The existence of Nishuane Brook created rights to the natural flow of that water course in all the riparian owners (including Montclair as a public entity) over whose land the brook ran. The brook itself is part of the estate in land, not an easement. If an easement exists, it is for the entry upon another riparian owner's land to secure one's right to the natural flow of the water course. Grammas v. Colasurdo, (supra) (48 N.J. Super. at 553); Mancini v. DeLillis, (supra) (1 N.J. Super. at 494). *fn4 Thus, the motion Judge was correct in concluding that the construction of the culvert did not change the use of the property or the legal character of the brook. Even if it were negligence for Montclair or Mrs. Tufts (the original owner of the lot) not to record the existence of the easement and the culvert, there is nothing to indicate that the actual construction of the culvert altered the course of Nishuane Brook. *fn5 Hence, the construction of the culvert was not an unauthorized entry and Montclair was under no obligation to inform the Pinkowskis of the culvert's existence because the culvert is part of the estate itself and did not alter the legal character of Nishuane Brook.
Moreover, the recorded instruments in the property's chain of title, as well as the fact that Nishuane Brook runs above ground only a short distance from the property, should at the very least have raised a strong suspicion that an underground stream, or even a culvert, ran beneath the property. Nishuane Brook is an above ground brook on the other side of Melrose Place, approximately 100 feet away from the property. In addition, the 1919 easement granted to Montclair for the construction and maintenance of a drainage pipe along the southern boundary of the property, as well as Clark's surveys, clearly state that the drainage system connects with Nishuane Brook just south and east of the property. As the motion Judge concluded, "an appropriate search certainly would have raised the question" as to where Nishuane Brook was located.
Finally, we address the inverse condemnation argument. The constitutional prohibition against the taking of private property for public use was designed "to bar Government from forcing some people alone to bear public burdens which, in all fairness and Justice, should be borne by the public as a whole." Armstrong v. United States, 364 U.S. 40, 49, 4 L. Ed. 2d 1554, 80 S. Ct. 1563, 1561(1960). An unconstitutional taking occurs not only when the state actually physically occupies private property for public use, it also occurs when the government's excessive use of police powers results in a denial of all economically beneficial use of the property. Dolan v. City of Tigard, 512 U.S. 374, 129L. Ed. 2d 304, 316-317, 114 S. Ct. 2309 (1994); Washington Market Enterprises v. Trenton, 68 N.J. 107, 117-118, 343 A.2d 408 (1975).
An inverse condemnation proceeding is one through which a land-owner seeks compensation for a de facto taking of their property. Johnson v.
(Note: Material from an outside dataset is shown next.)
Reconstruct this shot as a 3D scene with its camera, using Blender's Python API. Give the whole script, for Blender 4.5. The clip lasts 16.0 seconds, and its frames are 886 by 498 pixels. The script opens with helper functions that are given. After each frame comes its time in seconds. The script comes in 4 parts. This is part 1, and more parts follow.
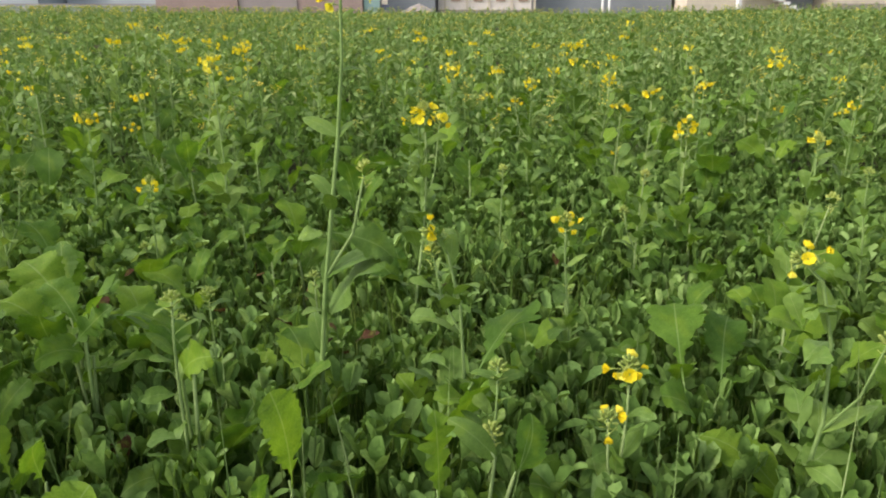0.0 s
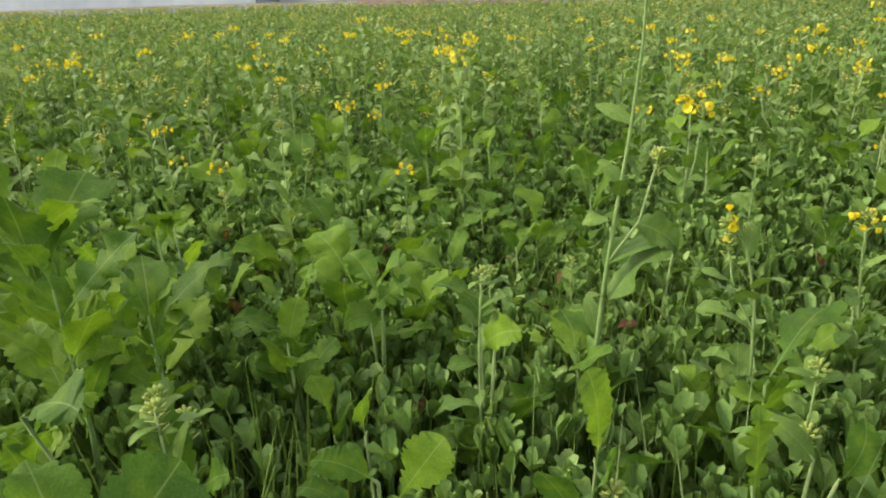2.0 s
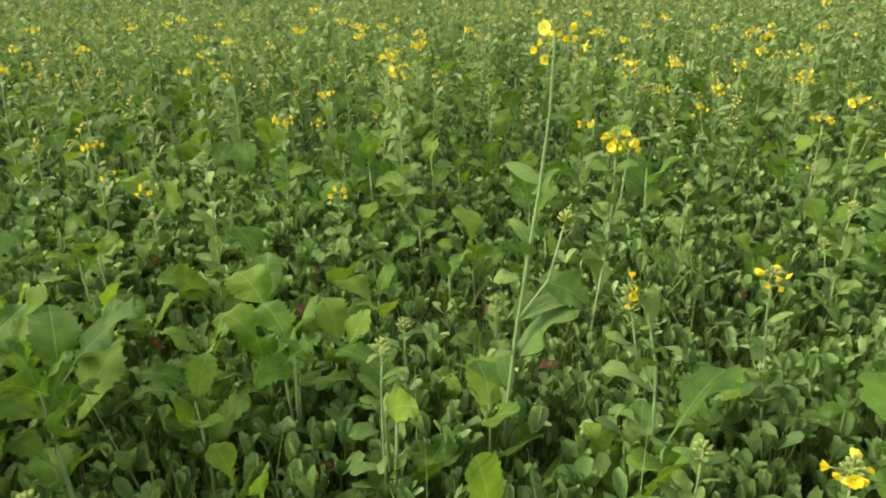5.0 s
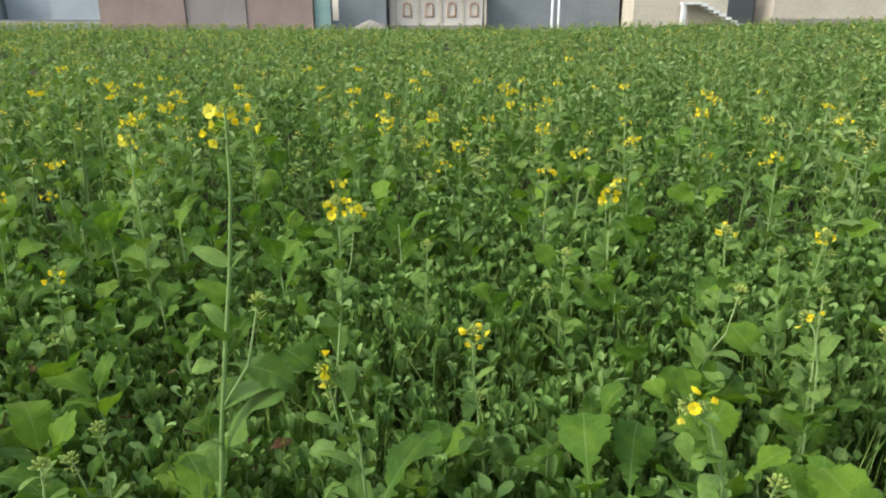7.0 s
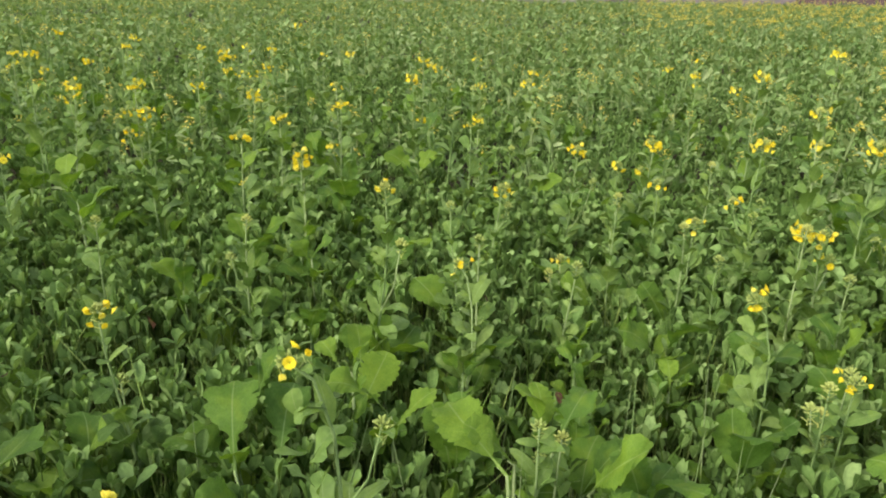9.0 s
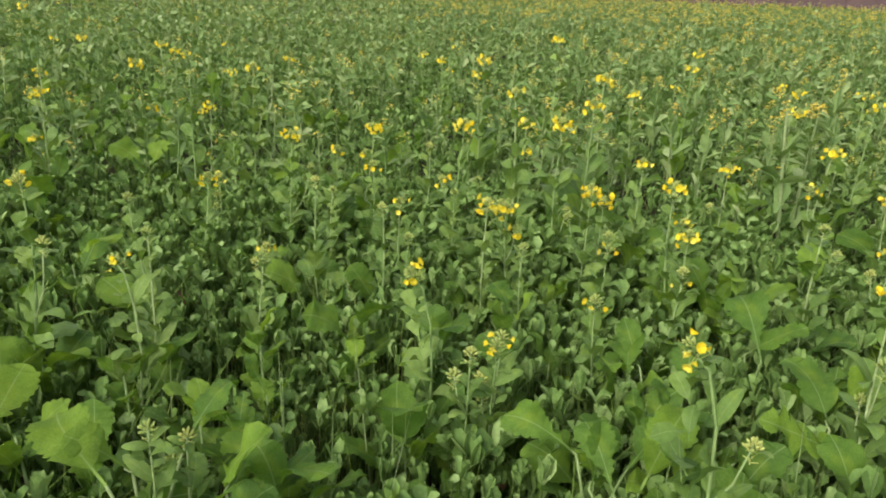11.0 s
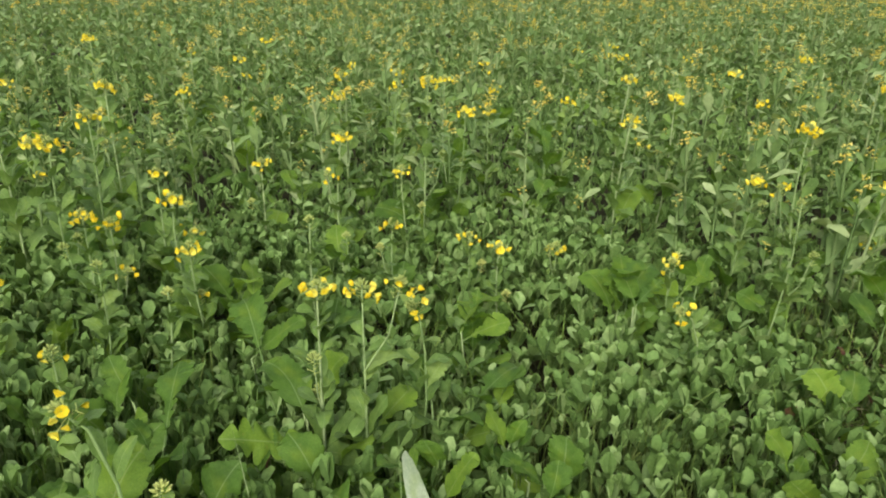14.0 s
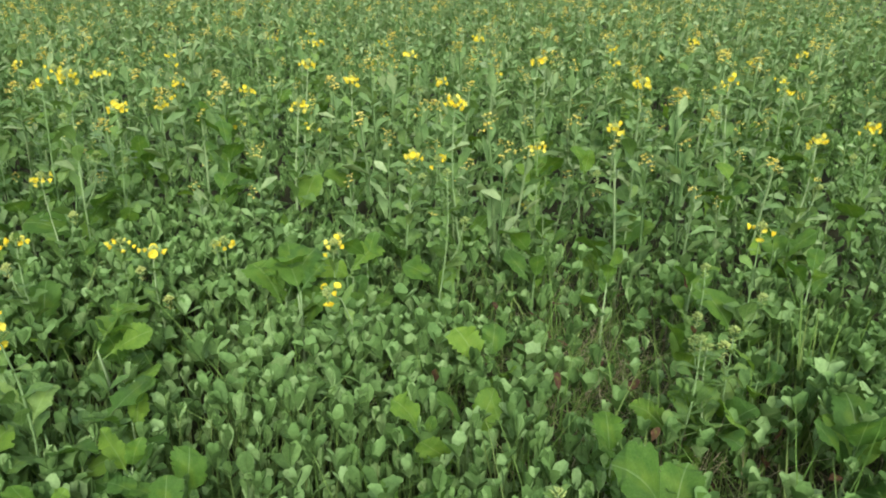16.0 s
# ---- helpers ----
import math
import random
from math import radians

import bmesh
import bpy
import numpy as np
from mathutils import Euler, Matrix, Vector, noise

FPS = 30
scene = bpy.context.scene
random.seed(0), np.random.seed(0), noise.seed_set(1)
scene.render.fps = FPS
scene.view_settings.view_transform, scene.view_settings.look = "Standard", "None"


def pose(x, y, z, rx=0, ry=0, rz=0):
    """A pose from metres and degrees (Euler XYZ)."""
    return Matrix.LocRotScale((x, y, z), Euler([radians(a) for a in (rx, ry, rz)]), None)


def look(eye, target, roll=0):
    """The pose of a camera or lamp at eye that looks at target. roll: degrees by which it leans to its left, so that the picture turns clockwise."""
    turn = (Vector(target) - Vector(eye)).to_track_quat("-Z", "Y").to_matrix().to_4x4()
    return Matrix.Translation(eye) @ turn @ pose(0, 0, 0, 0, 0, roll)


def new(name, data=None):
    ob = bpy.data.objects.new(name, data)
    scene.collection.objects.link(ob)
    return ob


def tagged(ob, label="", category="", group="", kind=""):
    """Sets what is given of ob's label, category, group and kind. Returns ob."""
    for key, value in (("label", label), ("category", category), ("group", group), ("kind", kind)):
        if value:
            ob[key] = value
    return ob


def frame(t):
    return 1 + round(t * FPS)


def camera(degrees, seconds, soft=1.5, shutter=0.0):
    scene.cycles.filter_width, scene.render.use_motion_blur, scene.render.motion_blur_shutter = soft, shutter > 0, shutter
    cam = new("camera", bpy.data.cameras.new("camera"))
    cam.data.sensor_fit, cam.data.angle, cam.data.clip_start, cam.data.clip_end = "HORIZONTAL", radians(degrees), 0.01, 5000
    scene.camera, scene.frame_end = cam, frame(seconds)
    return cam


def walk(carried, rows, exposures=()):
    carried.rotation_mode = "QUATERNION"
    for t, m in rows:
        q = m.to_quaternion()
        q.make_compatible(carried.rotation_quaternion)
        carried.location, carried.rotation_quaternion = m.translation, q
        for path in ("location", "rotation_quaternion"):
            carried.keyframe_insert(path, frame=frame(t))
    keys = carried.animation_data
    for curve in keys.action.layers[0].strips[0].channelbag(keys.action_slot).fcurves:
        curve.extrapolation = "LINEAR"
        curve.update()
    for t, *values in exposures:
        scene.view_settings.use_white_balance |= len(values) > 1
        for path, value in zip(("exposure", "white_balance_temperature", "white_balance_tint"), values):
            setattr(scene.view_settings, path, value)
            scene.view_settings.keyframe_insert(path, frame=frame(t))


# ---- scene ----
cam = camera(64.3, 16.0, soft=2.0)
PATH = [
    (0, (0.169, -0.009, 0.765), (-0.045, 1.873, 0.121), 0.1),
    (0.5, (0.121, -0.027, 0.766), (-0.242, 1.832, 0.123), -2.0),
    (1, (0.094, -0.041, 0.756), (-0.379, 1.79, 0.103), -3.0),
    (1.5, (0.071, -0.051, 0.752), (-0.507, 1.749, 0.1), -2.5),
    (2, (0.032, -0.061, 0.764), (-0.656, 1.696, 0.103), -1.7),
    (2.5, (0.006, -0.083, 0.775), (-0.831, 1.613, 0.124), -0.1),
    (3, (0.008, -0.083, 0.785), (-0.878, 1.606, 0.184), 0.6),
    (3.2, (0.01, -0.08, 0.789), (-0.874, 1.614, 0.199), 0.7),
    (5.3, (0.108, 0.02, 0.873), (-0.432, 1.799, 0.135), -1.0),
    (5.5, (0.116, 0.027, 0.876), (-0.386, 1.826, 0.158), -1.1),
    (6, (0.149, 0.045, 0.888), (-0.246, 1.884, 0.207), -0.7),
    (6.5, (0.199, 0.058, 0.905), (-0.039, 1.947, 0.293), -0.8),
    (7, (0.24, 0.061, 0.9), (0.143, 1.963, 0.288), -0.1),
    (7.5, (0.279, 0.067, 0.892), (0.344, 1.953, 0.228), 0.6),
    (8, (0.318, 0.072, 0.89), (0.527, 1.942, 0.211), 1.2),
    (8.2, (0.337, 0.075, 0.889), (0.627, 1.934, 0.213), 1.3),
    (10.3, (0.604, 0.017, 0.859), (1.41, 1.716, 0.177), 2.7),
    (10.5, (0.625, 0.011, 0.86), (1.491, 1.68, 0.179), 2.7),
    (11, (0.676, -0.01, 0.868), (1.668, 1.588, 0.189), 3.3),
    (11.5, (0.746, -0.035, 0.883), (1.886, 1.461, 0.201), 1.9),
    (12, (0.807, -0.064, 0.898), (2.083, 1.317, 0.216), 2.1),
    (12.5, (0.852, -0.09, 0.899), (2.23, 1.188, 0.216), 1.5),
    (13, (0.89, -0.12, 0.912), (2.344, 1.069, 0.223), 0.3),
    (13.5, (0.936, -0.159, 0.92), (2.477, 0.909, 0.224), 0.5),
    (14, (0.973, -0.203, 0.924), (2.583, 0.758, 0.226), 1.3),
    (14.5, (1.01, -0.252, 0.917), (2.683, 0.594, 0.221), 1.6),
    (15, (1.052, -0.313, 0.904), (2.813, 0.339, 0.217), 3.3),
    (15.5, (1.081, -0.356, 0.9), (2.894, 0.136, 0.213), 3.2),
    (16, (1.102, -0.415, 0.906), (2.937, -0.053, 0.197), 0.8),
]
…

Essex County, 223 N.J. Super. 239, 258, 538 A.2d 448 (L. Div. 1987) (citation omitted). " property owner is barred from any claim to a right to inverse condemnation unless deprived of all or substantially all of the beneficial use of the totality of his property as the result of excessive police power regulation." Orleans Builders & Developers v. Byrne, 186 N.J. Super. 432, 446-447, 453 A.2d 200 (App. Div. 1982) (emphasis added) (citing Penn Central Transp. Co. v. New York City, 438 U.S. 104, 57 L. Ed. 2d 631, 98 S. Ct. 2646 (1978) (other citations omitted)). In addition, "not every impairment of value establishes a taking." Washington Market Enterprises v. Trenton, (supra) (68 N.J. at 116). To constitute a compensable taking, the land owner must be deprived of all reasonably beneficial use of the property. Lucas v. South Carolina Coastal Council, 505 U.S. 1003, 120 L. Ed. 2d 798, 812-814, 112 S. Ct. 2886 (1992); Washington Market Enterprises v. Trenton, (supra) (68 N.J. at 117-118).
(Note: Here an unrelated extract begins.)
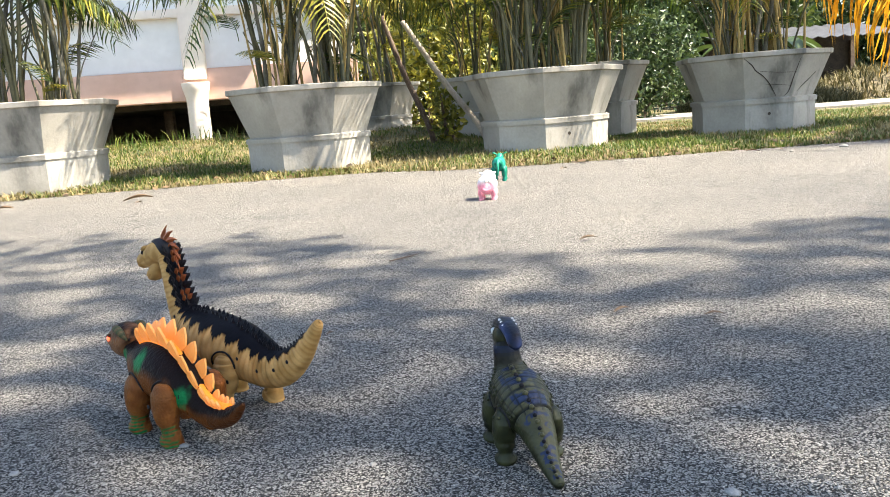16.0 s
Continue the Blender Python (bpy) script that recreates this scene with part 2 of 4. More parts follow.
def piece(name, mesh, parent=None, m=None, label=""):
    ob = new(name, mesh)
    ob.parent = parent
    if m is not None:
        ob.matrix_basis = m
    return tagged(ob, label)


def thing(name, label, category, m, group=""):
    ob = new(name)
    ob.empty_display_size = 0.05
    ob.matrix_basis = m
    return tagged(ob, label, category, group)


def box(bm, lo, hi, bevel=0.0):
    r = bmesh.ops.create_cube(bm, size=1)
    vs = r["verts"]
    for v in vs:
        v.co = Vector([lo[i] + (v.co[i] + 0.5) * (hi[i] - lo[i]) for i in range(3)])
    if bevel:
        es = list({e for v in vs for e in v.link_edges})
        bmesh.ops.bevel(bm, geom=es, offset=bevel, segments=2, affect="EDGES")


def catmull(ctrl, n):
    c = np.array(ctrl, float)
    out = []
    for i in range(len(c) - 1):
        p0, p1, p2, p3 = c[max(i - 1, 0)], c[i], c[i + 1], c[min(i + 2, len(c) - 1)]
        k = n // (len(c) - 1)
        for u in np.linspace(0, 1, k, endpoint=False):
            out.append(0.5 * (2 * p1 + (p2 - p0) * u + (2 * p0 - 5 * p1 + 4 * p2 - p3) * u * u + (3 * p1 - p0 - 3 * p2 + p3) * u ** 3))
    out.append(c[-1])
    return np.array(out)


def loft(name, ctrl, material, n=60, m=24, fn=None, side=(0, 1, 0)):
    """A rounded body round a spine; ctrl rows are x, y, z, half width, half height. fn(s, angle, p) gives relief and paint."""
    c = catmull(ctrl, n)
    k = len(c)
    tan = np.gradient(c[:, :3], axis=0)
    tan /= np.linalg.norm(tan, axis=1)[:, None] + 1e-12
    verts, cols, faces = [], [], []
    sv = Vector(side)
    for i in range(k):
        t = Vector(tan[i])
        s = (sv - sv.dot(t) * t).normalized()
        u = t.cross(s)
        p, a, b = Vector(c[i, :3]), max(c[i, 3], 1e-4), max(c[i, 4], 1e-4)
        for j in range(m):
            th = 2 * math.pi * j / m
            d = s * math.cos(th) * a + u * math.sin(th) * b
            q = p + d
            h, col = fn(i / (k - 1), th, q) if fn else (0, (0.5, 0.5, 0.5))
            verts.append(q + d.normalized() * h)
            cols.extend((*col, 1))
    for i in range(k - 1):
        for j in range(m):
            faces.append((i * m + j, i * m + (j + 1) % m, (i + 1) * m + (j + 1) % m, (i + 1) * m + j))
    faces += [tuple(range(m))[::-1], tuple((k - 1) * m + j for j in range(m))]
    me = mesh_of(name, verts, faces, material, True)
    at = me.color_attributes.new("paint", "FLOAT_COLOR", "POINT")
    at.data.foreach_set("color", cols)
    return me


def tube(name, pts, radii, material, m=8):
    return loft(name, [(*p, r, r) for p, r in zip(pts, radii)], material, max(len(pts) * 3, 6), m,
                side=(0, 1, 0) if abs(pts[-1][1] - pts[0][1]) < 0.9 * math.dist(pts[0], pts[-1]) else (1, 0, 0))


def lerp3(a, b, f):
    f = min(max(f, 0), 1)
    return tuple(a[i] + (b[i] - a[i]) * f for i in range(3))


def nz(p, scale, off=0.0):
    return noise.noise(Vector(p) * scale + Vector((off, off * 1.7, off * 0.3)))


# ---- ground, lawn and path ----
def edge_y(x):
    """Where the road ends and the verge begins."""
    base = np.interp(x, [-30, -2.3, -1.2, -0.25, 0.4, 0.85, 1.45, 2.5, 3.3, 5.4, 12, 30], [5.2, 5.33, 5.42, 5.4, 5.28, 4.96, 4.82, 4.76, 4.7, 4.5, 2.8, -4])
    return float(base + 0.05 * nz((x, 0, 0), 2.3) + 0.03 * nz((x, 3, 0), 7) + 0.045 * nz((x, 9, 0), 19))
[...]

Thus, it is a basic requirement of inverse condemnation that the plaintiff-land owner show that any deprivation of the beneficial use of his property is the result of the exercise of government authority and that the property has in fact been impaired. Washington Market Enterprises v. Trenton, (supra) (68 N.J. at 116) ("The general question as to when governmental action amounts to a taking of property has always presented a vexing and thorny problem. If there has been a taking, both Federal and State Constitutions require the payment of compensation ...." (emphasis added) (citations omitted)).
The Pinkowskis' inverse condemnation claim is without merit. While it may be true that the subdivided lot is not economically buildable as presently configured, it was not Montclair's construction of the culvert which created that condition. The culvert does nothing more than enclose a natural water course that has always traversed the lot *fn6 and hindered construction of a house conforming with local zoning without the cost and expense of obtaining governmental approvals and possible relocation of the brook. If the Pinkowskis have suffered damage it was not from the construction of the culvert, it was from the lack of adequate notice provided within the property's chain of title or inadequate inquiry at the time of purchase. This is not the type of damage for which Montclair would be liable.
In addition, an inverse condemnation claim requires a showing that governmental conduct has substantially impaired the land owner's use of the property. As case law makes clear, a natural water course within a subterranean culvert does not constitute an impairment on the land, but is itself a part of the estate. Stanfield v. Schneidewind, (supra) (96 N.J.L. at 431); see also Natland Corp. v. Raker's Port, Inc., (supra) (865 S.W.2d at 63-6 4) (adopting the holding in Stanfield v. Schneidewind, (supra) ). Thus, the existence of the culvert, alone, is insufficient to sustain a claim for inverse condemnation. As the motion Judge observed, the Pinkowskis failed to indicate how the use or value of the property, or both, was altered by the construction of the culvert.